Source records:
————————

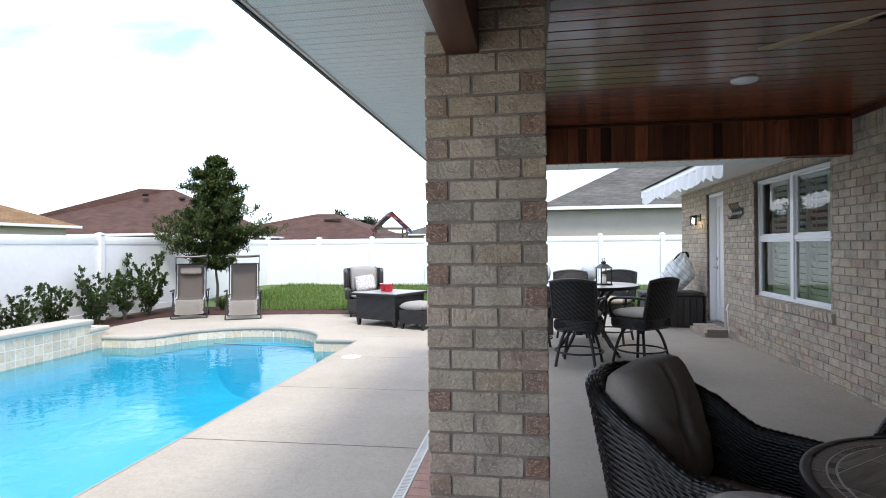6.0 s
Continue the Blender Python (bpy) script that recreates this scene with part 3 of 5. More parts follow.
def door(name, y0, y1, z1, handle_y, light=True):
    d = empty(name, "white painted door with a full glass light and blind" if light else "plain white painted door with a long moulded panel", "door")
    tagged(d, kind="structure")
    z0, x = 0.13, WALL_X + 0.07
    bm = bmesh.new()
    for a, b in (((x - .02, y0, z0), (x + .16, y0 + .05, z1)), ((x - .02, y1 - .05, z0), (x + .16, y1, z1)), ((x - .02, y0 + .05, z1 - .05), (x + .16, y1 - .05, z1))):
        rounded(bm, a, b, 0.004, 1)
    part("door_frame", bm, M["door_paint"], d)
    part("threshold", rounded(bmesh.new(), (x - .05, y0, 0.0), (x + .16, y1, z0), 0.006, 1), M["mortar"], d)
    x += 0.085
    a, b = y0 + .055, y1 - .055
    bm = bmesh.new()
    g = 0.135
    for p, q in (((x, a, z0 + .02), (x + .045, a + g, z1 - .055)), ((x, b - g, z0 + .02), (x + .045, b, z1 - .055)), ((x, a + g, z0 + .02), (x + .045, b - g, z0 + .28)), ((x, a + g, z1 - .22), (x + .045, b - g, z1 - .055))):
        box(bm, p, q)
    leaf = part("door_leaf", bm, M["door_paint"], d)
    bm = bmesh.new()
    e = 0.028
    for p, q in (((x - .012, a + g - e, z0 + .28 - e), (x, a + g, z1 - .22 + e)), ((x - .012, b - g, z0 + .28 - e), (x, b - g + e, z1 - .22 + e)), ((x - .012, a + g, z0 + .28 - e), (x, b - g, z0 + .28)), ((x - .012, a + g, z1 - .22), (x, b - g, z1 - .22 + e))):
        rounded(bm, p, q, 0.004, 1)
    part("glazing_bead", bm, M["door_paint"], leaf)
    gx = x + .008
    ob = None if not light else sheet_part("pane", [(gx, a + g, z0 + .28), (gx, a + g, z1 - .22), (gx, b - g, z1 - .22), (gx, b - g, z0 + .28)], M["glass"], leaf)
    if light:
        ob.visible_shadow = False
    else:
        part("panel", rounded(bmesh.new(), (gx, a + g, z0 + .28), (gx + .02, b - g, z1 - .22), 0.004, 1), M["door_paint"], leaf)
    sl = mesh_of(rounded(bmesh.new(), (-.007, -.5, -.0006), (.007, .5, .0006), 0.0004, 1), "slat", M["blind"])
    n = int((z1 - .24 - z0 - .3) / 0.0135)
    n = min(n, 110) if light else 0
    for i in range(n):
        place("slat", sl, leaf, pose(x + .026, (a + b) / 2, z0 + .30 + i * 0.0135, 0, 38, 0) @ Matrix.Diagonal((1, b - a - 2 * g - .006, 1, 1)))
    part("door_handle", tube(bmesh.new(), [(x, handle_y, 1.05), (x - .045, handle_y, 1.05), (x - .05, handle_y + .03, 1.05), (x - .05, handle_y + .11, 1.045)], 0.009, 8), M["chrome"], leaf, "brushed metal lever", smooth=True)
    lathe_m = pose(x - .001, handle_y, 1.05, 0, -90, 0)
    part("rose", lathe(bmesh.new(), [(.03, 0), (.03, .008), (.02, .014)], 16, lathe_m), M["chrome"], leaf, smooth=True)
    part("deadbolt", lathe(bmesh.new(), [(.028, 0), (.028, .012), (.02, .02)], 16, pose(x - .001, handle_y, 1.20, 0, -90, 0)), M["chrome"], leaf, smooth=True)


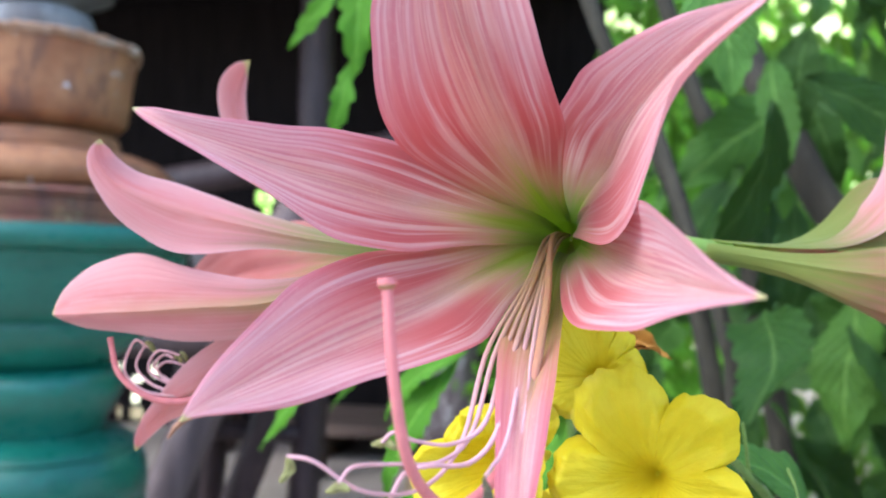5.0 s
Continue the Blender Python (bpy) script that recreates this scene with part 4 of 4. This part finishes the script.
hanging = empty("hanging_leaves", "light green toothed leaves hanging from above", "leaves")
part("stem", tube([(-0.14, 0.64, 1.20), (-0.165, 0.61, 1.10), (-0.176, 0.602, 1.065), (-0.183, 0.602, 1.002)], [0.002, 0.0015, 0.001], 8, 16), TWIG, hanging)
for base, tip, width, kw in (((-0.1744, 0.6000, 1.0734), (-0.1815, 0.6000, 0.9909), 0.030, dict(seed=1, teeth=5, tooth=0.45, bend=0.04, widest=0.30)),
                             ((-0.1850, 0.6000, 1.0038), (-0.2005, 0.6000, 0.9376), 0.017, dict(seed=2, teeth=4, tooth=0.5, bend=0.08)),
                             ((-0.1922, 0.6000, 1.0642), (-0.2344, 0.6000, 1.0141), 0.016, dict(seed=3, teeth=4, tooth=0.4, bend=0.10))):
    leaf("leaflet", base, tip, width, hanging, LEAF, **{"face": (0.3, -1, 0.2), **kw})

# ---- shrub behind ----
shrub = empty("trumpet_shrub", "dense green shrub with long toothed drooping leaves", "shrub")
for pts, r in (([(0.20, 1.0, 0.0), (0.125, 0.95, 0.62), (0.095, 0.95, 0.815), (0.075, 0.95, 0.92), (0.042, 0.95, 1.0), (0.008, 0.95, 1.065), (-0.06, 0.97, 1.25)], 0.0105),
               ([(0.26, 1.0, 0.0), (0.19, 0.95, 0.60), (0.157, 0.95, 0.802), (0.140, 0.95, 0.887), (0.108, 0.95, 0.998), (0.084, 0.95, 1.06), (0.03, 0.97, 1.25)], 0.0115),
               ([(0.42, 1.05, 0.0), (0.32, 0.92, 0.70), (0.20, 0.92, 0.95), (0.14, 1.0, 1.13), (0.10, 1.1, 1.4)], 0.018),
               ([(0.12, 0.9, 0.0), (0.11, 0.75, 0.68), (0.098, 0.72, 0.80), (0.073, 0.75, 0.88), (0.04, 0.80, 1.0)], 0.007),
               ([(0.5, 1.2, 0.0), (0.42, 1.05, 0.8), (0.36, 1.0, 1.1), (0.33, 1.05, 1.5)], 0.014)):
    part("stem", tube(pts, [r * 1.3, r * 1.1, r, r * 0.9, r * 0.8], 12, 50, rough=0.15, seed=r * 100), BARK, shrub)
part("leaf_stalk", tube([(0.03, 0.97, 1.25), (0.05, 0.78, 1.17), (0.064, 0.62, 1.10), (0.0705, 0.55, 1.054)], [0.0022, 0.0016, 0.0012], 8, 20), TWIG, shrub)
leaf("leaf", (0.0705, 0.55, 1.054), (0.0783, 0.55, 0.957), 0.046, shrub, LEAF_FRESH, face=(-0.1, -1, 0.25), seed=21, bend=0.05, teeth=9, tooth=0.25)

rng = random.Random(11)
PROTO = []
for k in range(14):
    p = leaf("leaf", (0, 0, 0), (rng.uniform(-0.2, 0.2), rng.uniform(-0.15, 0.15), -1), rng.uniform(0.34, 0.48), None, (LEAF_SHADED, LEAF_SHADED, LEAF_MID)[k % 3], face=(0, -1, 0.1), bend=rng.uniform(-0.02, 0.10), teeth=rng.choice((9, 11, 13)), seed=k * 1.9, across=6,
             fold=rng.uniform(0.1, 0.35), tooth=0.20)
    PROTO.append(p.data)
    bpy.data.objects.remove(p)


def scatter(count, xs, ys, zs, sizes, turn, keep=None, joined=None, shaded=0.0):
    """Leaves of the shrub, each a part, or joined into one mesh where they stand far off. shaded: the share taken only
    from leaves whose colour holds shade.
    """
    made = 0
    while made < count:
        x, y, z = rng.uniform(*xs), rng.uniform(*ys), rng.uniform(*zs)
        if keep and not keep(x, y, z):
            continue
        made += 1
        mesh = rng.choice(PROTO if rng.random() > shaded else [m for m in PROTO if m.materials[0] == LEAF_SHADED])
        s = rng.uniform(*sizes)
        place = pose(x, y, z, rng.gauss(-8, 22), rng.gauss(0, turn), rng.gauss(0, 40)) @ Matrix.Diagonal((s, s, s, 1))
        if joined is None:
            o = new("leaf", mesh)
            o.parent = shrub
            o.matrix_basis = place
            continue
        copy = mesh.copy()
        copy.transform(place)
        slot = 0 if mesh.materials[0] == LEAF_SHADED else 1
        copy.polygons.foreach_set("material_index", [slot] * len(copy.polygons))
        joined.from_mesh(copy)
        bpy.data.meshes.remove(copy)


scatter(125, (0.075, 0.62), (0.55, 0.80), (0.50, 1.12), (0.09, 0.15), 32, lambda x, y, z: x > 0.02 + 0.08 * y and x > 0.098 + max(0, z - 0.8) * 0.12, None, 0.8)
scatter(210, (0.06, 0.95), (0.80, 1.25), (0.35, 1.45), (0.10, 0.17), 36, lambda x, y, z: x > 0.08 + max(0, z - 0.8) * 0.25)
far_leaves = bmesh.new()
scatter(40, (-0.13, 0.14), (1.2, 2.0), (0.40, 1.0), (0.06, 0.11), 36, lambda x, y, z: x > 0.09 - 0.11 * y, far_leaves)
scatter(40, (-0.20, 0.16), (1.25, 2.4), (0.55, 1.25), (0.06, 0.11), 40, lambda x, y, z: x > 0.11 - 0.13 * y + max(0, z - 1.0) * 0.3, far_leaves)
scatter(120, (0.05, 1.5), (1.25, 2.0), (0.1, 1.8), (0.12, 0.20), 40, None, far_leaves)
tagged(part("foliage", far_leaves, [LEAF_SHADED, LEAF_MID], shrub), "dense green leaves deep in the shrub", kind="stuff")


def hedge(name, count, xs, ys, zs, size, material, label, keep=None):
    """Far leaves, each a folded blade."""
    verts, faces = [], []
    for _ in range(count):
        p = Vector((rng.uniform(*xs), rng.uniform(*ys), rng.uniform(*zs)))
        if keep and not keep(p):
            continue
        turn = Euler((rng.gauss(0, 0.5), rng.gauss(0, 0.6), rng.uniform(-1.2, 1.2))).to_matrix()
        s = size * rng.uniform(0.6, 1.3)
        k = len(verts)
        for q in ((0, 0, 0), (-0.2, 0.05, -0.35), (0, 0, -0.4), (0.2, 0.05, -0.35), (-0.14, 0.04, -0.7), (0, 0.02, -0.72), (0.14, 0.04, -0.7), (0, 0.08, -1)):
            verts.append(p + turn @ (Vector(q) * s))
        faces += [(k, k + 1, k + 2), (k, k + 2, k + 3), (k + 1, k + 4, k + 5, k + 2), (k + 2, k + 5, k + 6, k + 3), (k + 4, k + 7, k + 5), (k + 5, k + 7, k + 6)]
    me = bpy.data.meshes.new(name)
    me.from_pydata(verts, [], faces)
    me.materials.append(material)
    return tagged(new(name, me), label, "hedge", kind="stuff")


hedge("garden_hedge", 5600, (-0.36, 5.0), (2.6, 5.0), (0.0, 2.6), 0.16, LEAF_MID, "dense green garden bushes behind the shrub", lambda p: p.x > -0.08 or p.z < 1.15)
hedge("low_bushes", 3600, (-0.55, 0.35), (2.7, 4.6), (0.0, 2.0), 0.085, LEAF, "bright green bushes beside the house", lambda p: p.x > -0.05 or p.z < 1.15)
hedge("far_bushes", 3500, (0.3, 9.0), (7.0, 9.0), (0.0, 3.2), 0.3, LEAF, "far green bushes at the back of the garden")
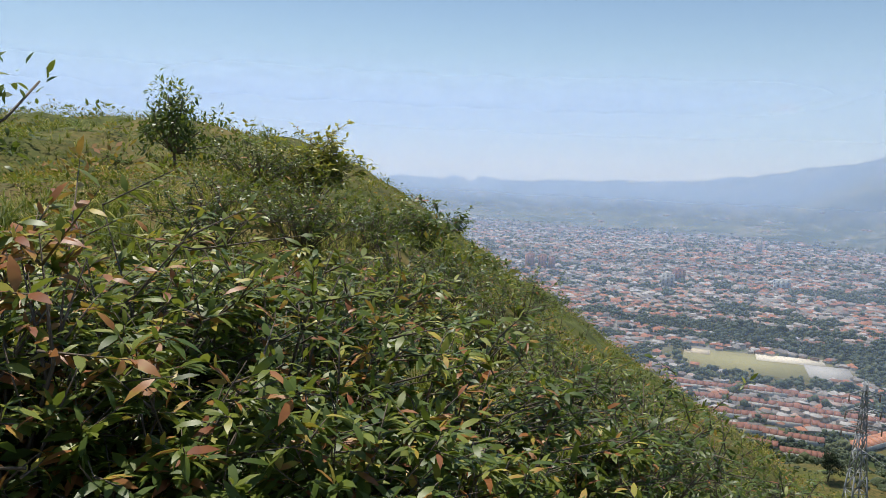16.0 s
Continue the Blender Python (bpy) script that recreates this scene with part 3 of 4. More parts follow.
def groves():
    """Closed stands of trees between the quarters of the town."""
    x, y = jitter_grid(740, 2100, 34, 185, 9.0)
    k = masks(x, y)
    s = (k["town"] > 0.3) & (k["park"] > 0.45) & (k["clear"] < 0.5)
    x, y, z = x[s], y[s], k["z"][s]
    sc = 5.0 * np.exp(RNG.normal(0, 0.25, len(x)))
    V, F, T = spread(FAR_CROWNS, np.stack([x, y, z + sc * 0.4], 1), RNG.uniform(0, 6, len(x)), sc, RNG.normal(0.27, 0.12, len(x)))
    tagged(mesh_np("town_groves", V, F, FOREST, True, tint=T), "dense groves of dark green trees in the town", "woods", kind="stuff")


groves()


# ---- things: helpers ----
def beam(p, q, w, w2=None, sides=4):
    """A straight bar from p to q."""
    p, q = np.array(p, float), np.array(q, float)
    d = (q - p) / (np.linalg.norm(q - p) + 1e-9)
    s = np.cross(d, (0, 0, 1) if abs(d[2]) < 0.9 else (1, 0, 0))
    s /= np.linalg.norm(s)
    t = np.cross(d, s)
    w2 = w if w2 is None else w2
    an = np.arange(sides) * 2 * math.pi / sides + math.pi / 4
    ring = np.cos(an)[:, None] * s + np.sin(an)[:, None] * t
    V = np.concatenate([p + ring * w * 0.7, q + ring * w2 * 0.7])
    F = [(i, (i + 1) % sides, (i + 1) % sides + sides) for i in range(sides)] + [(i, (i + 1) % sides + sides, i + sides) for i in range(sides)]
    F += [(0, i + 1, i) for i in range(1, sides - 1)] + [(sides, sides + i, sides + i + 1) for i in range(1, sides - 1)]
    return V, np.array(F)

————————

Report each line in the data that holds the word "More".

The output:
Continue the Blender Python (bpy) script that recreates this scene with part 3 of 5. More parts follow.
Continue the Blender Python (bpy) script that recreates this scene with part 3 of 4. More parts follow.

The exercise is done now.